Give back every line exactly as it appears, pictures excluded.

RAW DATA:
++++++++++
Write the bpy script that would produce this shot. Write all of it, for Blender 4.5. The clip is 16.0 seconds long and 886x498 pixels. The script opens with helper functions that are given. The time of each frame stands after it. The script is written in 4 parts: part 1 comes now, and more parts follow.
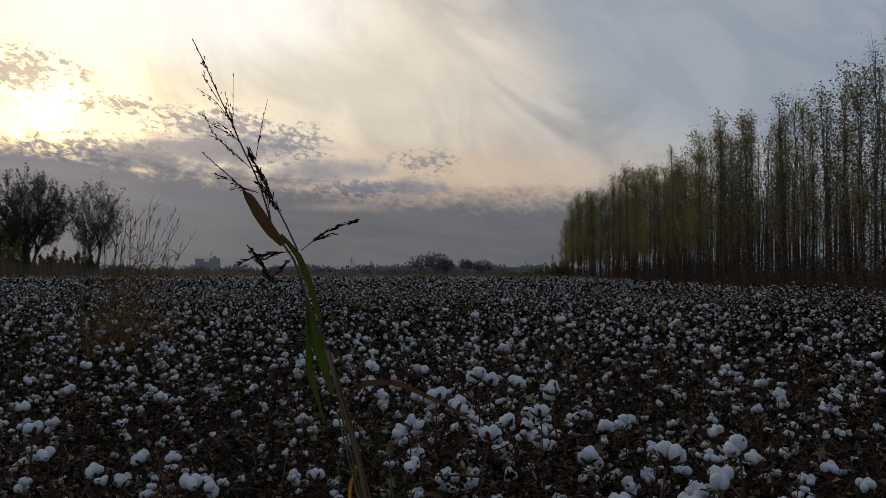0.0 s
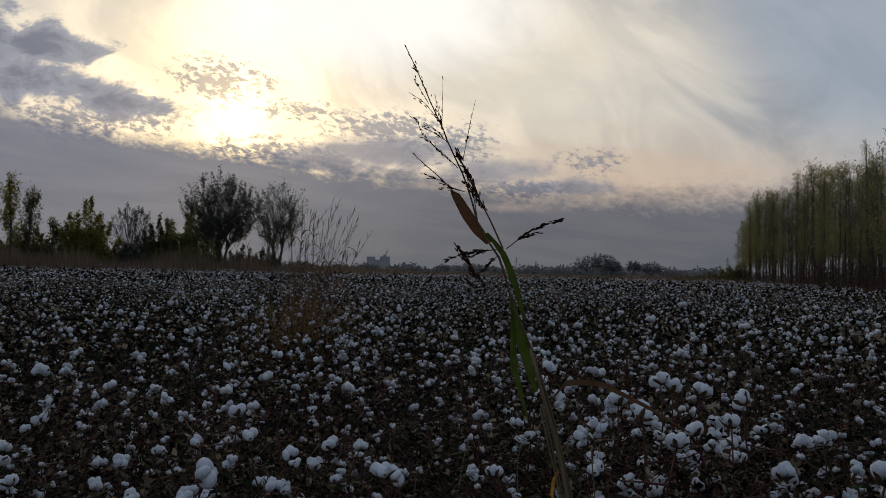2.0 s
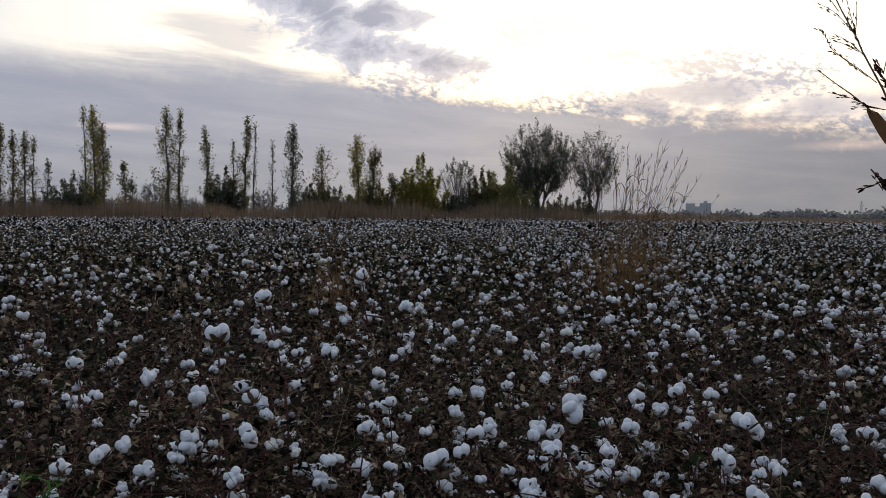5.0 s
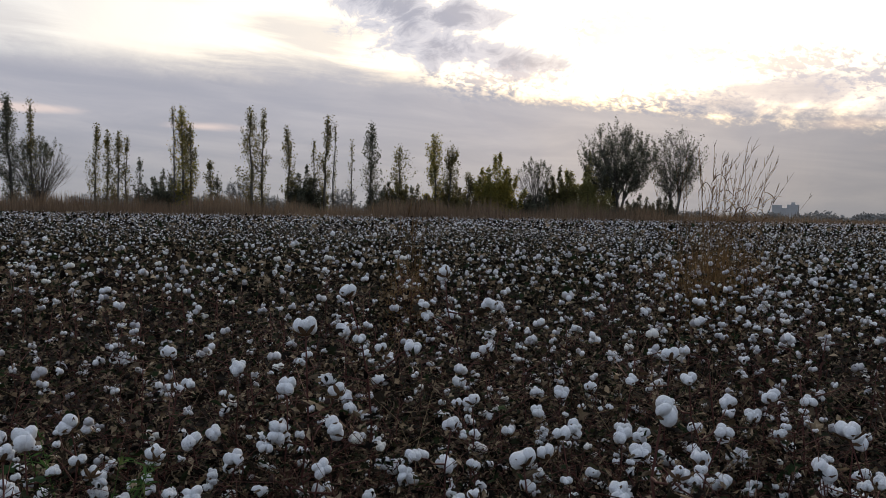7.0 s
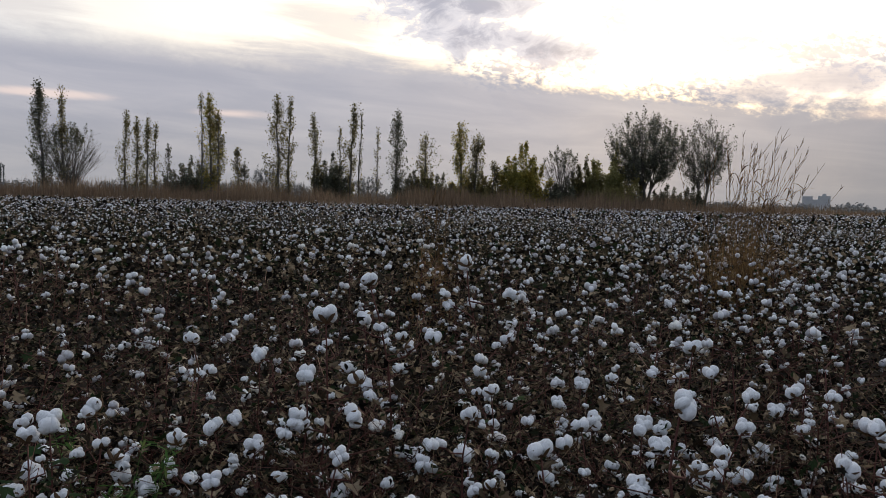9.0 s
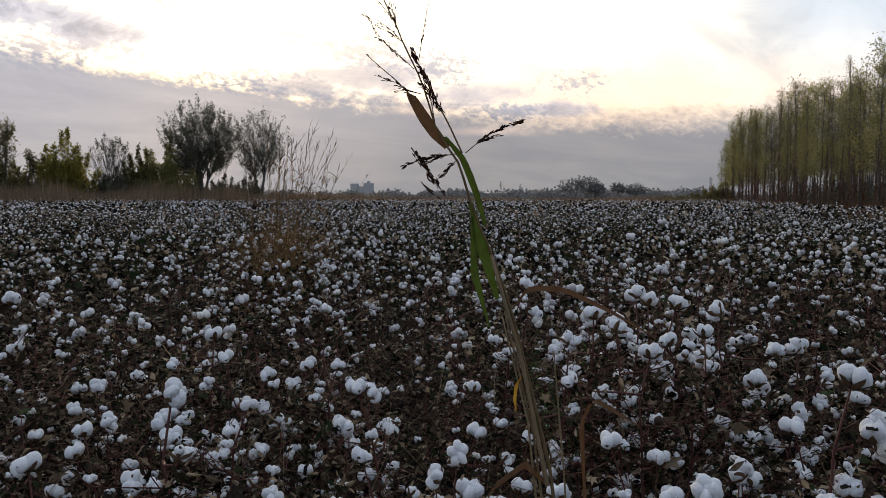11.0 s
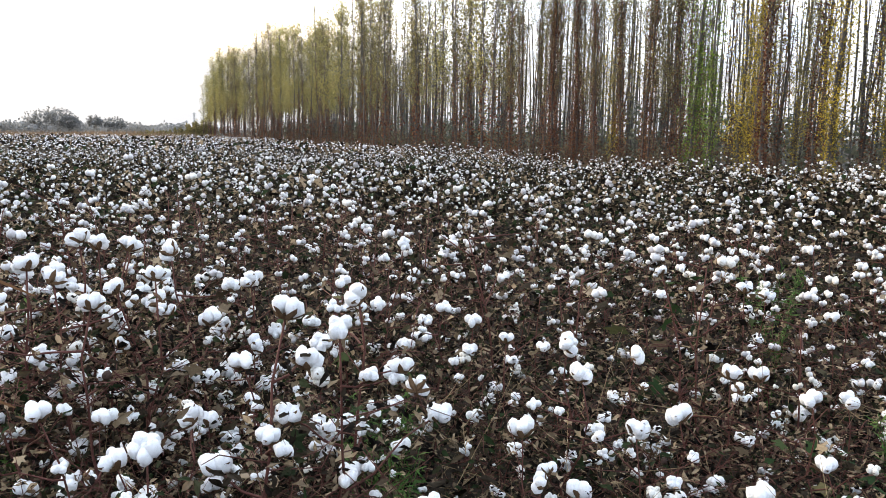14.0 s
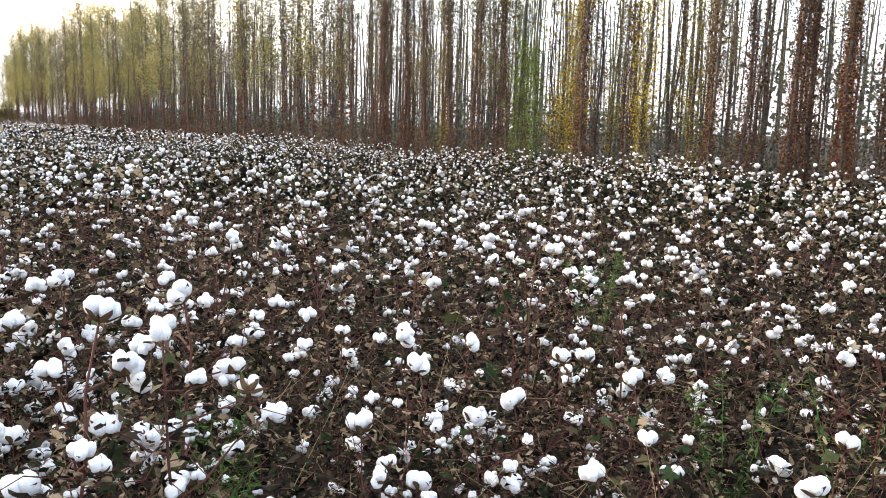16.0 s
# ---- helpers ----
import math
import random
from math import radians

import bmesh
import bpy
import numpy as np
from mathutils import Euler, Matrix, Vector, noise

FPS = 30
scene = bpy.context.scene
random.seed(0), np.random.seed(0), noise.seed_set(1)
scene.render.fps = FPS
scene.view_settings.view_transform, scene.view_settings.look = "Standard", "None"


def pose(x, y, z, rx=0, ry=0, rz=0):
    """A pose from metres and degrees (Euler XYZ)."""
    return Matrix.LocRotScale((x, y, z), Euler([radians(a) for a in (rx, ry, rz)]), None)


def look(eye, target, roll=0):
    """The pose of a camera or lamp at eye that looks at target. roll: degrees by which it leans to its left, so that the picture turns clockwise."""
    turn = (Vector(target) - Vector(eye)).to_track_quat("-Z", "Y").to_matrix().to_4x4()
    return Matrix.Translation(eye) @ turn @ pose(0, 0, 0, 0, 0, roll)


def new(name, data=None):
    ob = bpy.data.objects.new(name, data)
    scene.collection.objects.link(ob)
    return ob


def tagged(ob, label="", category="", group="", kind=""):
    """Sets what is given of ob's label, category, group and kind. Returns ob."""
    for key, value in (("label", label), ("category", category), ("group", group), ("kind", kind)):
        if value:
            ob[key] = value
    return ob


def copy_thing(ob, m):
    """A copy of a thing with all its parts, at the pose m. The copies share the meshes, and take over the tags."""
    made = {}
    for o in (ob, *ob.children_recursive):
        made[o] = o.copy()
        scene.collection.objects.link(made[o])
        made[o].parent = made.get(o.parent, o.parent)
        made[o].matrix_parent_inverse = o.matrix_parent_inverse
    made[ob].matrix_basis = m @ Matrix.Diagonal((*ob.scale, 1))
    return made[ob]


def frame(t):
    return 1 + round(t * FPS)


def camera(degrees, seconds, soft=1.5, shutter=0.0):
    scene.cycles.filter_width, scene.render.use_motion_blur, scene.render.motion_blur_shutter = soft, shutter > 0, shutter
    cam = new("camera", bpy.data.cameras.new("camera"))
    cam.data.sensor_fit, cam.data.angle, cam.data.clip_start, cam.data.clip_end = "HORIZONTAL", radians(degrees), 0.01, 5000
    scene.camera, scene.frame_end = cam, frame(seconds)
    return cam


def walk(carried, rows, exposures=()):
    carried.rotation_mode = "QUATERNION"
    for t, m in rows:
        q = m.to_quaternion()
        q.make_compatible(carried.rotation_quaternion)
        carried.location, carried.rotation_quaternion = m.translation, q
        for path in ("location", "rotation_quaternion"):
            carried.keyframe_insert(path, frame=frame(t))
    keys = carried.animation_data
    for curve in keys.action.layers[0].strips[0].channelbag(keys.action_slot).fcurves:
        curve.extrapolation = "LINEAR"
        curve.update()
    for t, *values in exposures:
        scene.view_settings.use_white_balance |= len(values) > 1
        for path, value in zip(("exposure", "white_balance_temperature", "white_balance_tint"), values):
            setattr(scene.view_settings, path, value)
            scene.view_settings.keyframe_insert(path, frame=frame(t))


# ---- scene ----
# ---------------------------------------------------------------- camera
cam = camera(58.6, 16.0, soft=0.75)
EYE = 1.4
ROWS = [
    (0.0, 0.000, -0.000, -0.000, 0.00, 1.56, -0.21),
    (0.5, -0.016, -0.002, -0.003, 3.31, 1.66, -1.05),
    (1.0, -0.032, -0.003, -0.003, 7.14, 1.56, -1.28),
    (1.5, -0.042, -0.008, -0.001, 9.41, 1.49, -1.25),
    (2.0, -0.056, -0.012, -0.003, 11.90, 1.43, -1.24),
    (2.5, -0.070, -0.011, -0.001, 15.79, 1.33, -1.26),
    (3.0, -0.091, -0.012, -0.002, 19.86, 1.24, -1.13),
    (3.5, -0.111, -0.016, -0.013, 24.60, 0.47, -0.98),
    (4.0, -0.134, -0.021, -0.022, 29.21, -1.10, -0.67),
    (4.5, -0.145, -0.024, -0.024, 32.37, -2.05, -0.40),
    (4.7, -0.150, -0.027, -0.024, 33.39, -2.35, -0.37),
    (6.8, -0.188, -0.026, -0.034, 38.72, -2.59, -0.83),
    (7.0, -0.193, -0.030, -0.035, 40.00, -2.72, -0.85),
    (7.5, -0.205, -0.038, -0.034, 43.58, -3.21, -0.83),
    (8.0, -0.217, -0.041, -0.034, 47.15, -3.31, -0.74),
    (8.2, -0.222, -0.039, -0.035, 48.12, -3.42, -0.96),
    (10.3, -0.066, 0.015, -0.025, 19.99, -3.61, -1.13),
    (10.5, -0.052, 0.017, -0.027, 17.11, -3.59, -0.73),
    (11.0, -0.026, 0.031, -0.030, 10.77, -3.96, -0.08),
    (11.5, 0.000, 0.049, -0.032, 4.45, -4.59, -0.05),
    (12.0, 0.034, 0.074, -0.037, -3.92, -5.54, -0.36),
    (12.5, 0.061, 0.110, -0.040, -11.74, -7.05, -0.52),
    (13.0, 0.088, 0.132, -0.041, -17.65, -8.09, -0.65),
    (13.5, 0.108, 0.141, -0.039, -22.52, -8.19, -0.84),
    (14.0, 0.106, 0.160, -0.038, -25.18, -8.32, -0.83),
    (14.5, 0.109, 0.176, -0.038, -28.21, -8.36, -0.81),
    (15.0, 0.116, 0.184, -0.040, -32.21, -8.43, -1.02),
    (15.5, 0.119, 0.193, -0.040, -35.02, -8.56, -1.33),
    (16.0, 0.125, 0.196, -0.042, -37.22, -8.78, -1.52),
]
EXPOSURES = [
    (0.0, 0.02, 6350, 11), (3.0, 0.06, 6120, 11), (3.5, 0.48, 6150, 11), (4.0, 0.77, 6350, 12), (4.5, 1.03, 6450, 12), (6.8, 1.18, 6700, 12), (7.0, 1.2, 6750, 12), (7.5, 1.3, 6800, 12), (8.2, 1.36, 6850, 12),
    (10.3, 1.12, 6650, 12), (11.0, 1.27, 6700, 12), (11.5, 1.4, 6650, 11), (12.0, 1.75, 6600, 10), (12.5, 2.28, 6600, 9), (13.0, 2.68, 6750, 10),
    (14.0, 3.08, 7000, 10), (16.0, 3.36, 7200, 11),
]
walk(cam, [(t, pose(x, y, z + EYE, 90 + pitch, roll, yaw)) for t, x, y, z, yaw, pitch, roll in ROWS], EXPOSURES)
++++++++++
TASK ANSWER:
Write the bpy script that would produce this shot. Write all of it, for Blender 4.5. The clip is 16.0 seconds long and 886x498 pixels. The script opens with helper functions that are given. The time of each frame stands after it. The script is written in 4 parts: part 1 comes now, and more parts follow.
0.0 s
2.0 s
5.0 s
7.0 s
9.0 s
11.0 s
14.0 s
16.0 s
# ---- helpers ----
import math
import random
from math import radians

import bmesh
import bpy
import numpy as np
from mathutils import Euler, Matrix, Vector, noise

FPS = 30
scene = bpy.context.scene
random.seed(0), np.random.seed(0), noise.seed_set(1)
scene.render.fps = FPS
scene.view_settings.view_transform, scene.view_settings.look = "Standard", "None"


def pose(x, y, z, rx=0, ry=0, rz=0):
    """A pose from metres and degrees (Euler XYZ)."""
    return Matrix.LocRotScale((x, y, z), Euler([radians(a) for a in (rx, ry, rz)]), None)


def look(eye, target, roll=0):
    """The pose of a camera or lamp at eye that looks at target. roll: degrees by which it leans to its left, so that the picture turns clockwise."""
    turn = (Vector(target) - Vector(eye)).to_track_quat("-Z", "Y").to_matrix().to_4x4()
    return Matrix.Translation(eye) @ turn @ pose(0, 0, 0, 0, 0, roll)


def new(name, data=None):
    ob = bpy.data.objects.new(name, data)
    scene.collection.objects.link(ob)
    return ob


def tagged(ob, label="", category="", group="", kind=""):
    """Sets what is given of ob's label, category, group and kind. Returns ob."""
    for key, value in (("label", label), ("category", category), ("group", group), ("kind", kind)):
        if value:
            ob[key] = value
    return ob


def copy_thing(ob, m):
    """A copy of a thing with all its parts, at the pose m. The copies share the meshes, and take over the tags."""
    made = {}
    for o in (ob, *ob.children_recursive):
        made[o] = o.copy()
        scene.collection.objects.link(made[o])
        made[o].parent = made.get(o.parent, o.parent)
        made[o].matrix_parent_inverse = o.matrix_parent_inverse
    made[ob].matrix_basis = m @ Matrix.Diagonal((*ob.scale, 1))
    return made[ob]


def frame(t):
    return 1 + round(t * FPS)


def camera(degrees, seconds, soft=1.5, shutter=0.0):
    scene.cycles.filter_width, scene.render.use_motion_blur, scene.render.motion_blur_shutter = soft, shutter > 0, shutter
    cam = new("camera", bpy.data.cameras.new("camera"))
    cam.data.sensor_fit, cam.data.angle, cam.data.clip_start, cam.data.clip_end = "HORIZONTAL", radians(degrees), 0.01, 5000
    scene.camera, scene.frame_end = cam, frame(seconds)
    return cam


def walk(carried, rows, exposures=()):
    carried.rotation_mode = "QUATERNION"
    for t, m in rows:
        q = m.to_quaternion()
        q.make_compatible(carried.rotation_quaternion)
        carried.location, carried.rotation_quaternion = m.translation, q
        for path in ("location", "rotation_quaternion"):
            carried.keyframe_insert(path, frame=frame(t))
    keys = carried.animation_data
    for curve in keys.action.layers[0].strips[0].channelbag(keys.action_slot).fcurves:
        curve.extrapolation = "LINEAR"
        curve.update()
    for t, *values in exposures:
        scene.view_settings.use_white_balance |= len(values) > 1
        for path, value in zip(("exposure", "white_balance_temperature", "white_balance_tint"), values):
            setattr(scene.view_settings, path, value)
            scene.view_settings.keyframe_insert(path, frame=frame(t))


# ---- scene ----
# ---------------------------------------------------------------- camera
cam = camera(58.6, 16.0, soft=0.75)
EYE = 1.4
ROWS = [
    (0.0, 0.000, -0.000, -0.000, 0.00, 1.56, -0.21),
    (0.5, -0.016, -0.002, -0.003, 3.31, 1.66, -1.05),
    (1.0, -0.032, -0.003, -0.003, 7.14, 1.56, -1.28),
    (1.5, -0.042, -0.008, -0.001, 9.41, 1.49, -1.25),
    (2.0, -0.056, -0.012, -0.003, 11.90, 1.43, -1.24),
    (2.5, -0.070, -0.011, -0.001, 15.79, 1.33, -1.26),
    (3.0, -0.091, -0.012, -0.002, 19.86, 1.24, -1.13),
    (3.5, -0.111, -0.016, -0.013, 24.60, 0.47, -0.98),
    (4.0, -0.134, -0.021, -0.022, 29.21, -1.10, -0.67),
    (4.5, -0.145, -0.024, -0.024, 32.37, -2.05, -0.40),
    (4.7, -0.150, -0.027, -0.024, 33.39, -2.35, -0.37),
    (6.8, -0.188, -0.026, -0.034, 38.72, -2.59, -0.83),
    (7.0, -0.193, -0.030, -0.035, 40.00, -2.72, -0.85),
    (7.5, -0.205, -0.038, -0.034, 43.58, -3.21, -0.83),
    (8.0, -0.217, -0.041, -0.034, 47.15, -3.31, -0.74),
    (8.2, -0.222, -0.039, -0.035, 48.12, -3.42, -0.96),
    (10.3, -0.066, 0.015, -0.025, 19.99, -3.61, -1.13),
    (10.5, -0.052, 0.017, -0.027, 17.11, -3.59, -0.73),
    (11.0, -0.026, 0.031, -0.030, 10.77, -3.96, -0.08),
    (11.5, 0.000, 0.049, -0.032, 4.45, -4.59, -0.05),
    (12.0, 0.034, 0.074, -0.037, -3.92, -5.54, -0.36),
    (12.5, 0.061, 0.110, -0.040, -11.74, -7.05, -0.52),
    (13.0, 0.088, 0.132, -0.041, -17.65, -8.09, -0.65),
    (13.5, 0.108, 0.141, -0.039, -22.52, -8.19, -0.84),
    (14.0, 0.106, 0.160, -0.038, -25.18, -8.32, -0.83),
    (14.5, 0.109, 0.176, -0.038, -28.21, -8.36, -0.81),
    (15.0, 0.116, 0.184, -0.040, -32.21, -8.43, -1.02),
    (15.5, 0.119, 0.193, -0.040, -35.02, -8.56, -1.33),
    (16.0, 0.125, 0.196, -0.042, -37.22, -8.78, -1.52),
]
EXPOSURES = [
    (0.0, 0.02, 6350, 11), (3.0, 0.06, 6120, 11), (3.5, 0.48, 6150, 11), (4.0, 0.77, 6350, 12), (4.5, 1.03, 6450, 12), (6.8, 1.18, 6700, 12), (7.0, 1.2, 6750, 12), (7.5, 1.3, 6800, 12), (8.2, 1.36, 6850, 12),
    (10.3, 1.12, 6650, 12), (11.0, 1.27, 6700, 12), (11.5, 1.4, 6650, 11), (12.0, 1.75, 6600, 10), (12.5, 2.28, 6600, 9), (13.0, 2.68, 6750, 10),
    (14.0, 3.08, 7000, 10), (16.0, 3.36, 7200, 11),
]
walk(cam, [(t, pose(x, y, z + EYE, 90 + pitch, roll, yaw)) for t, x, y, z, yaw, pitch, roll in ROWS], EXPOSURES)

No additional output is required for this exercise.